Tamil Nadu Industrial Development Corporation
- Formation: 21 May 1965; 61 years ago
- Type: State owned
- Coordinates: 13°03′59″N 80°15′35″E﻿ / ﻿13.066486°N 80.259661°E
- Region served: Tamil Nadu
- Owner: Government of Tamil Nadu
- Website: tidco.com

= Tamil Nadu Industrial Development Corporation =

Government agency in Tamil Nadu, India

Tamil Nadu Industrial Development Corporation (TIDCO) is a governmental agency in the state of Tamil Nadu, India. It is responsible for the development of industries in the state and often partners with companies in the Indian government's Small Industries Development Corporation program as TANSIDCO. The managing director is Sandeep Nanduri. It is also responsible for the formation of TPIPL, TICEL & TIDEL parks in partnership with ELCOT & SIPCOT.
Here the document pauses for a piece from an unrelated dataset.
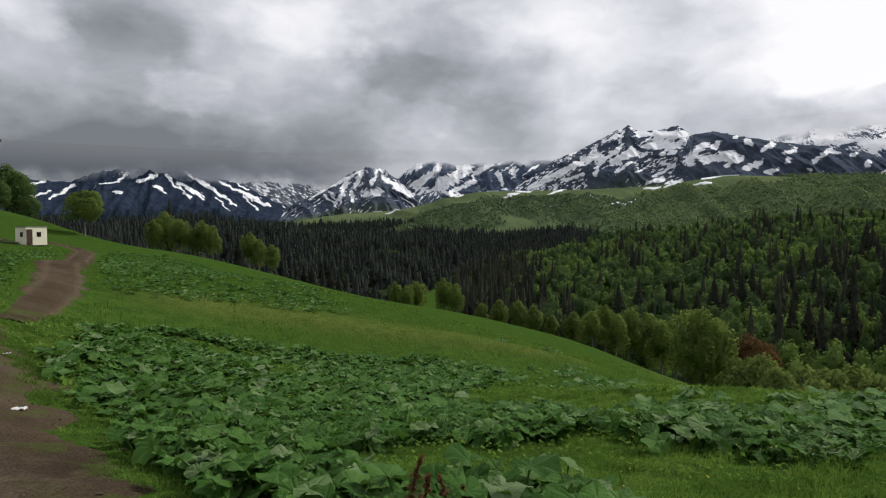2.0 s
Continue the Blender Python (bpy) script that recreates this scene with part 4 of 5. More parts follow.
FIR_SPOTS = [(33.8, -3.5), (34.2, -2.0), (35.0, -1.3), (35.9, -1.4), (36.4, -1.2), (37.2, -1.5), (37.9, -1.9), (38.5, -2.4), (39.1, 0.9), (39.5, 0.4), (39.9, -0.4), (40.5, -2.4), (41.1, -2.7), (41.6, 0.4), (42.1, 0.1), (42.5, -3.4), (43.0, -2.4), (43.5, -1.9), (44.0, -2.6), (43.8, 0.1), (44.5, 0.4), (45.4, 1.1), (45.8, 0.4), (47.4, 1.6), (48.1, 0.4), (48.5, 0.6), (48.9, 0.4), (49.5, -0.4), (50.0, 0.1), (51.1, 0.9), (53.5, 2.3), (53.9, 2.5), (54.2, 2.1), (54.6, 2.3), (55.0, 1.1), (55.5, 0.9), (56.1, 1.6), (55.7, 0.2), (60.6, -0.5), (61.4, 0.2), (61.9, -0.3), (62.2, -1.2), (62.8, -1.2), (57.2, -5.0), (57.6, -4.7), (58.9, -5.4), (59.5, -5.8), (61.1, -4.3), (62.1, -6.3), (61.7, -7.0), (46.5, -9.8), (47.4, -1.4), (47.9, -1.8), (56.5, -3.6), (55.9, -4.1), (34.6, -5.0), (35.7, -5.3), (36.7, -5.5), (37.7, -5.0), (38.7, -5.0), (39.8, -4.7), (40.8, -5.0), (41.8, -4.7), (42.8, -4.9), (30.8, -3.0), (31.5, -2.7), (27.9, -2.7), (28.7, -3.5), (30.0, -3.5), (32.1, 1.4), (32.5, 0.9), (22.6, -4.0), (25.1, -4.0), (16.2, -5.9), (21.9, -1.5), (23.9, -1.2), (26.9, -1.0), (20.9, -4.5), (26.2, -4.5), (29.5, -4.5), (27.4, -5.1)]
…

TIDCO at 9th Bengaluru Space Expo 2026, BIEC

==History==
TIDCO was established on 21 May 1965 as a wholly owned Government of Tamil Nadu enterprise. On 26 July 1984, TIDCO collaborated with the Tata Group and established Titan Watches Ltd., which has been known as Titan Company since 2013. Titan inaugurated its first watch factory in a SIPCOT promoted area in Hosur on 11 March 1988.